Speaking recently on the show hosted by political broadcast journalist Jim Acosta, the famously candid and oft profane Fanone said he also had a suggestion about where Republican US House speaker Mike Johnson could position the commemoration. “I think that it would be … perfect … if the plaque was shoved up his ass,” said Fanone, who retired from the Washington DC police force after being wounded during the January 6th attack.

Fanone’s remarks in part demonstrated the discontent among many in law enforcement about the way Trump has handled the aftermath of the Capitol assault, which was meant to keep him in the Oval Office after his first presidency ended in defeat to Joe Biden in the 2020 election won by the Democrats.

After triumphing over Kamala Harris in November’s election, Trump started his second term in the White House by issuing unconditional pardons and commutations for more than 1,500 people charged with roles in the 6 January 2021 insurrection – which was linked to nine deaths, including the suicides of officers who were left traumatized having defended the Capitol.

Among those to benefit from Trump’s mass clemency were Capitol attackers who targeted police officers. One was a man who pleaded guilty to driving a stun gun into Fanone’s neck and had received a 12-year prison sentence before Trump pardoned him.

That all happened after Congress, during Biden’s presidency in 2022, passed a bill calling for the placement of a plaque on the front of the Capitol in honor of the authorities who fought to protect the building against those assailing it in Trump’s name. But Johnson and other lawmakers had long delayed the plaque’s installation when Acosta had Fanone on his show and asked about the hold-up.

Fanone replied: “A lot of officers … probably do want to see this plaque placed in the Capitol, you know, according to the law.”

Unfortunately, Fanone said, the Republican party has had “a very difficult time adhering to the law” – and he alluded to Trump’s having been convicted, only months before winning his second presidency, of criminally falsifying business records to conceal hush-money payments to adult film actor Stormy Daniels.

Fanone also said that many of the officers with whom he served at the Capitol on the day it was attacked by Trump’s supporters are “not going to be begging for some award”.

“I have a message for Mike Johnson as to where they should place the plaque, and I think that it would be a perfect presentation if the plaque was shoved up his ass,” Fanone told Acosta. “They’re certainly not going to beg Mike Johnson to put this plaque up. And so, you know, me telling him to shove it up his ass – that’s coming from a whole lot of cops that fought their asses off on January 6.”

Fanone added that he believes “most Republican leaders are petty bitches – just like their dear leader Donald Trump is a petty bitch”.

Trump supporters are almost certainly bound to be unsurprised by such invective from Fanone, the author of the 2022 memoir Hold the Line: The Insurrection and One Cop’s Battle for America’s Soul.

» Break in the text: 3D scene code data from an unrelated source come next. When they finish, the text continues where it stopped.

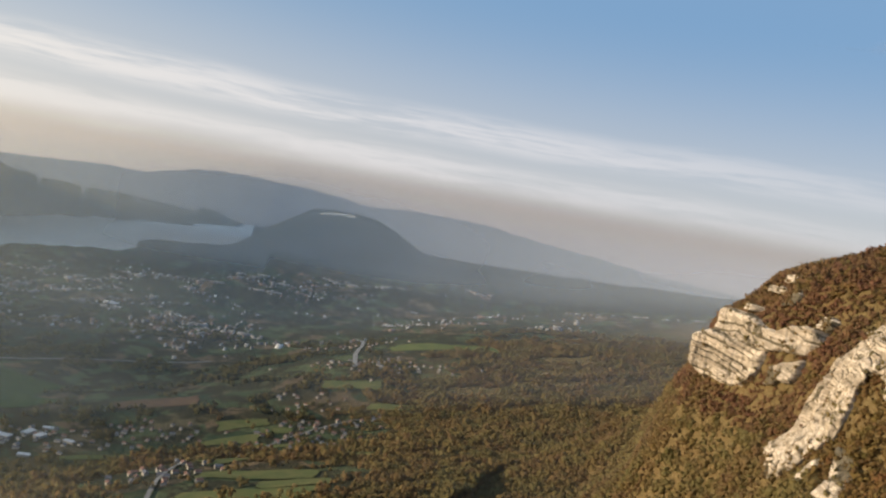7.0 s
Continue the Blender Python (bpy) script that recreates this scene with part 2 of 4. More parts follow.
def cloud_material(name, scale, low, high, stretch, weight, shade, detail=5.0, most=0.62):
    """Cloud: droplets, thin where the thickness runs out."""
    m, n = material(name)
    dens = n.add("ShaderNodeAttribute", attribute_name="thickness").outputs["Fac"]
    place = n.add("ShaderNodeNewGeometry").outputs["Position"]
    flow = n.add("ShaderNodeMapping", {"Vector": place, "Scale": (1, 1, stretch)}).outputs[0]
    puff = n.noise(flow, scale, detail, 0.52)
    alpha = n.span(n.math("ADD", n.math("MULTIPLY", n.math("SUBTRACT", puff, 0.5), weight), dens), low, high)
    diff = n.add("ShaderNodeBsdfDiffuse", {"Color": rgb(*shade)})
    trans = n.add("ShaderNodeBsdfTranslucent", {"Color": rgb(*shade)})
    both = n.add("ShaderNodeMixShader", {0: 0.5, 1: diff, 2: trans})
    clear = n.add("ShaderNodeBsdfTransparent", {0: rgb(1, 1, 1)})
    finish(n, n.add("ShaderNodeMixShader", {0: n.math("MULTIPLY", alpha, most), 1: clear, 2: both}))
    return m


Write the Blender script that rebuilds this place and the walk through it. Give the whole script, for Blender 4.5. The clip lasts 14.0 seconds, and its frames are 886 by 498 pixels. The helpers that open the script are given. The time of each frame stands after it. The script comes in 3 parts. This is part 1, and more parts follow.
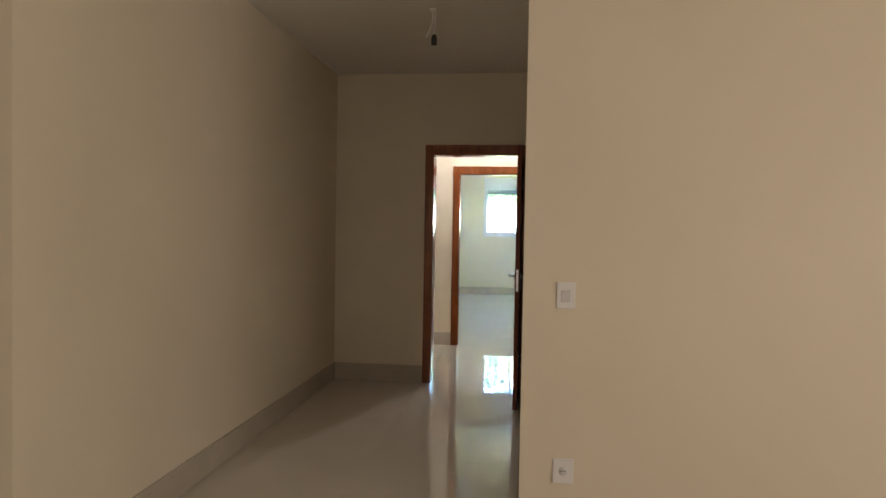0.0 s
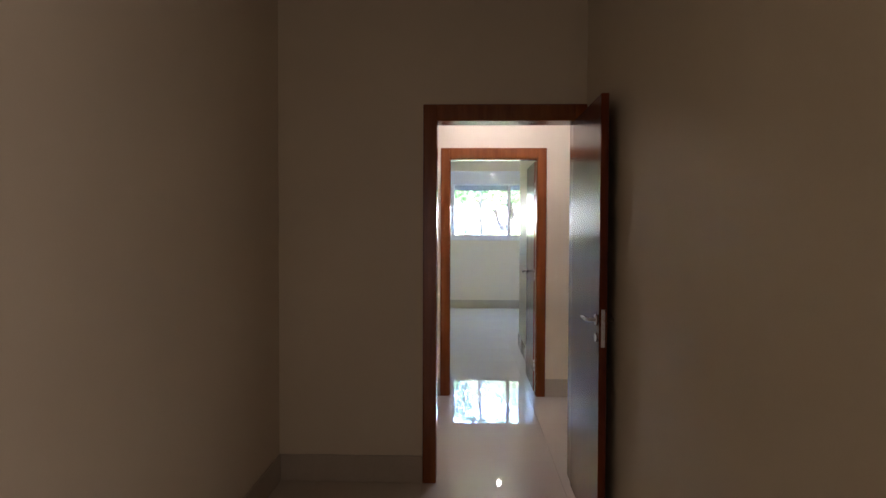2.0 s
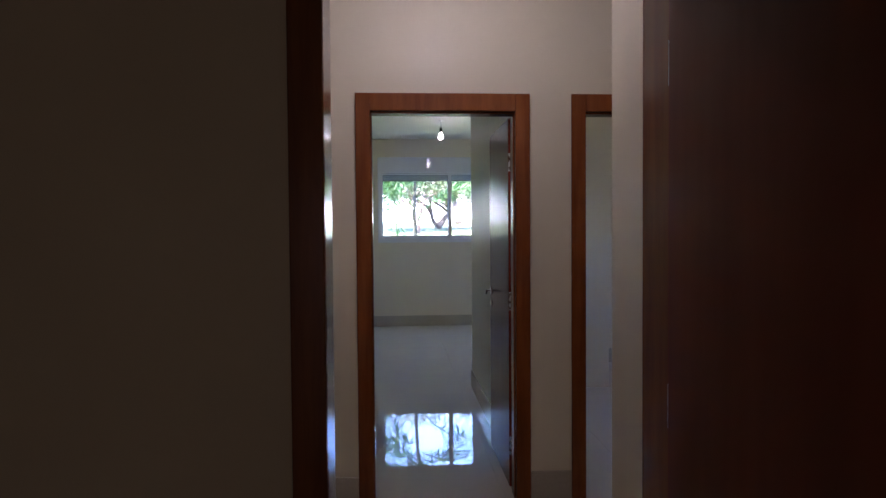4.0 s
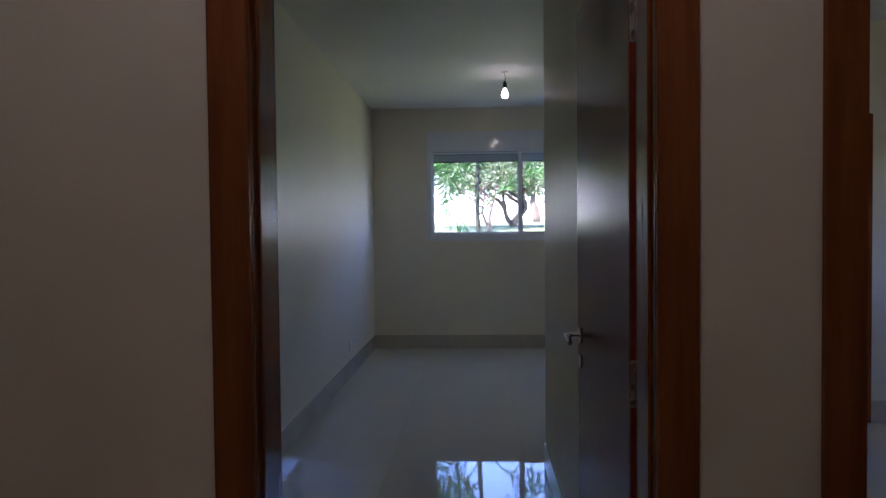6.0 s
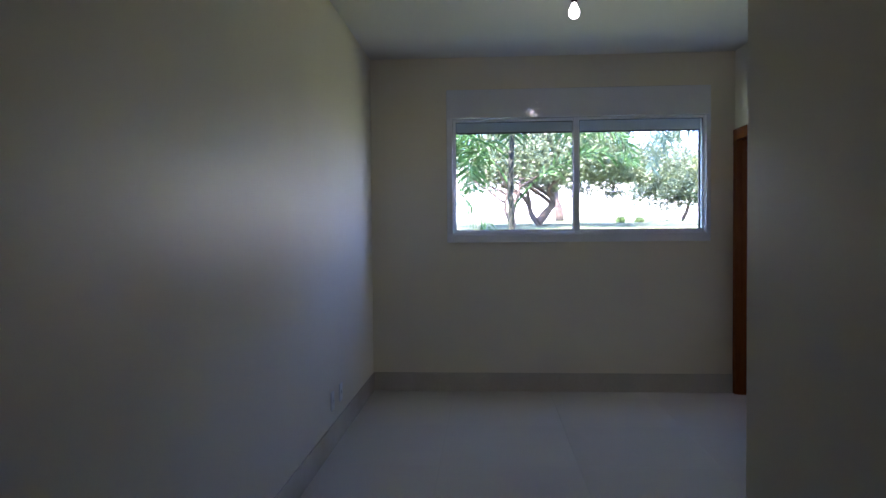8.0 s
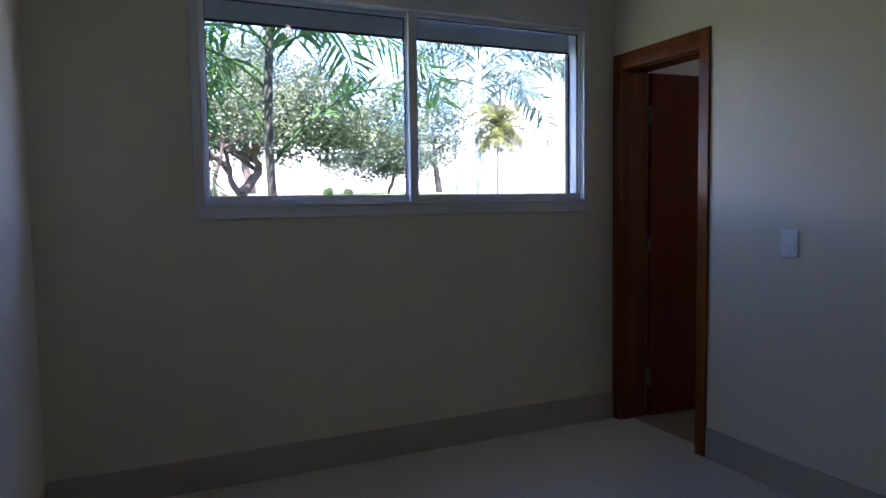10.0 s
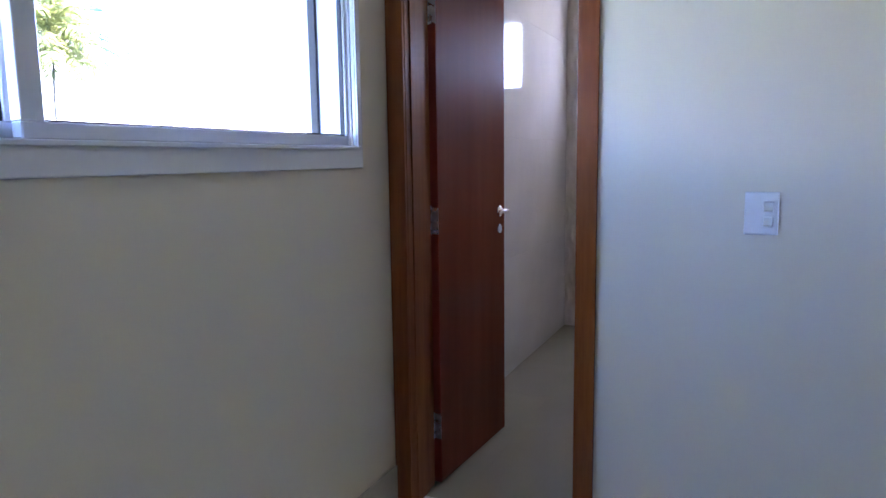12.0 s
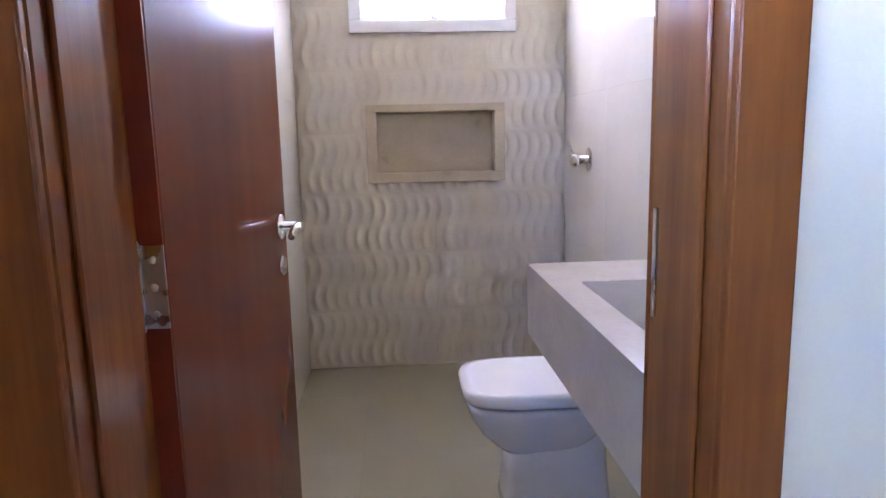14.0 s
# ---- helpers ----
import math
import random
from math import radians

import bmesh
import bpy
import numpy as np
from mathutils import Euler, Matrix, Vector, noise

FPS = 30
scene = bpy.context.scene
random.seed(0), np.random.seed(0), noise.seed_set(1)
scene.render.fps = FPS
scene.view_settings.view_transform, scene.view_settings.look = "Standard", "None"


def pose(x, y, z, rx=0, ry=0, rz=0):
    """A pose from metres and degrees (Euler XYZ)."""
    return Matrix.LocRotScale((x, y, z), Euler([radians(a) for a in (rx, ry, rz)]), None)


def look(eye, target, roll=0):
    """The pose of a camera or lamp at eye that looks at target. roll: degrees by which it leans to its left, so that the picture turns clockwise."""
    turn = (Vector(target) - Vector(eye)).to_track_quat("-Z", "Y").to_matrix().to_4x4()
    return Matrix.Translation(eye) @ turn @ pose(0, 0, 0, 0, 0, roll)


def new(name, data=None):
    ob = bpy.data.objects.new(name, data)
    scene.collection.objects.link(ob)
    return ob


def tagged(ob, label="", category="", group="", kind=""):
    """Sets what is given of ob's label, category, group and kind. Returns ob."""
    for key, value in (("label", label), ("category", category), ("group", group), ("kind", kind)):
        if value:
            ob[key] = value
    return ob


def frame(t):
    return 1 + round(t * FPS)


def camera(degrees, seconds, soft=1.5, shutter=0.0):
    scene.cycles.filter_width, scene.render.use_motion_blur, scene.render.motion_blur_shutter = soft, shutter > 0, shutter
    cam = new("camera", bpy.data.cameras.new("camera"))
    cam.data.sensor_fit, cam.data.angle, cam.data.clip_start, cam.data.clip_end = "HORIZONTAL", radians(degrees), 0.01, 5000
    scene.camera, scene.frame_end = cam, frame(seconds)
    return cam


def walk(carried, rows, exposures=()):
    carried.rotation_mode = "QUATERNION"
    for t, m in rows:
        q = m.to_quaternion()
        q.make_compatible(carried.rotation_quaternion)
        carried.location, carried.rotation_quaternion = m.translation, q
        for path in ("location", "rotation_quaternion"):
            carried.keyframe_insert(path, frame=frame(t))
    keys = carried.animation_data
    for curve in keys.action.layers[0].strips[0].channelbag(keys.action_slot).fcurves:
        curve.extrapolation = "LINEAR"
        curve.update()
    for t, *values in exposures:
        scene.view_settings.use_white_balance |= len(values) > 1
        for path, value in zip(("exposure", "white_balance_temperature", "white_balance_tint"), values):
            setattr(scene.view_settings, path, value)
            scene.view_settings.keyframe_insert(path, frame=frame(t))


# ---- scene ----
cam = camera(66.8, 14.0)
PATH = [
    (0, (0.943, -6.025, 1.403), (0.689, -4.042, 1.344), 1.0),
    (0.5, (0.742, -5.503, 1.398), (0.495, -3.519, 1.339), 0.8),
    (1, (0.516, -4.936, 1.425), (0.293, -2.949, 1.368), 0.7),
    (1.5, (0.331, -4.412, 1.457), (0.246, -2.414, 1.401), 0.2),
    (2, (0.245, -3.819, 1.455), (0.176, -1.822, 1.397), 0.2),
    (2.5, (0.075, -3.235, 1.458), (0.095, -1.237, 1.396), -0.0),
    (3, (0.071, -2.65, 1.449), (0.195, -0.655, 1.385), -0.3),
    (3.2, (0.084, -2.413, 1.456), (0.223, -0.419, 1.393), -0.4),
    (5.3, (0.502, -0.053, 1.413), (0.582, 1.944, 1.356), -0.7),
    (5.5, (0.518, 0.170, 1.399), (0.562, 2.169, 1.341), -0.7),
    (6, (0.529, 0.765, 1.38), (0.426, 2.762, 1.325), -0.6),
    (6.5, (0.526, 1.3, 1.386), (0.401, 3.296, 1.333), -0.6),
    (7, (0.54, 1.879, 1.363), (0.371, 3.871, 1.315), -0.5),
    (7.2, (0.503, 2.088, 1.36), (0.317, 4.079, 1.313), -0.5),
    (9.3, (-0.105, 4.496, 1.347), (0.29, 6.454, 1.251), -0.8),
    (9.5, (-0.167, 4.746, 1.357), (0.368, 6.67, 1.252), -0.9),
    (10, (-0.288, 5.37, 1.316), (0.537, 7.187, 1.179), -0.8),
    (10.5, (-0.254, 5.966, 1.316), (0.836, 7.632, 1.129), -1.0),
    (11, (-0.168, 6.519, 1.322), (1.166, 7.993, 1.107), -1.0),
    (11.5, (-0.026, 7.002, 1.301), (1.595, 8.15, 1.061), -0.9),
    (12, (0.226, 7.433, 1.279), (2.024, 8.269, 1.015), -0.8),
    (12.5, (0.514, 7.766, 1.254), (2.423, 8.288, 0.968), -0.7),
    (13, (0.899, 8.011, 1.255), (2.859, 8.263, 0.949), -0.7),
    (13.5, (1.294, 8.168, 1.266), (3.267, 8.222, 0.947), -0.9),
    (14, (1.711, 8.238, 1.217), (3.68, 8.105, 0.888), -1.3),
]
EXPOSURES = [(0, 7.2, 6250, 22), (1.0, 7.2, 6250, 24), (1.5, 7.0, 6350, 29), (2, 6.62, 6250, 35), (2.5, 6.2, 6000, 37), (3.0, 5.82, 5850, 39), (3.2, 5.7, 5850, 39),
             (5.3, 4.6, 6100, 39), (5.5, 4.55, 6100, 39), (6, 4.35, 5950, 39), (6.5, 4.45, 5950, 40), (7.2, 4.5, 6000, 41), (9.5, 3.95, 6050, 43), (10, 3.72, 6050, 43),
             (10.5, 4.05, 6000, 43), (11, 4.3, 5900, 43), (11.5, 4.72, 5870, 43), (12, 5.55, 5880, 43), (12.5, 6.25, 6000, 43), (13, 6.62, 6250, 42), (13.5, 6.65, 6450, 42), (14, 6.58, 6550, 42)]
walk(cam, [(t, look(eye, target, roll)) for t, eye, target, roll in PATH], EXPOSURES)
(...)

Fanone and other officers were called “fucking cowards” in February by the former leader of the far-right Proud Boys group Enrique Tarrio, who confronted them at a summit of anti-Trump conservatives. Trump by then had pardoned Tarrio from having to finish a 22-year prison sentence that he received for seditious conspiracy as well as other charges in connection with the Capitol attack.

A Trump White House social media account on Friday nonetheless posted: “Many politicians say they back the blue – then betray them. Never President Trump.”

One of the first comments to reply to the post, timed as an observation of national police week in the US, read: “Trump backs the blue unless they work at the Capitol building.”

Echoing that sentiment, Fanone separately told Acosta that officers at the Capitol on the day a pro-Trump mob attacked them “know how Republican lawmakers feel about them”.

“They know how this country feels about them,” Fanone said. “They’re tired of being pandered to.”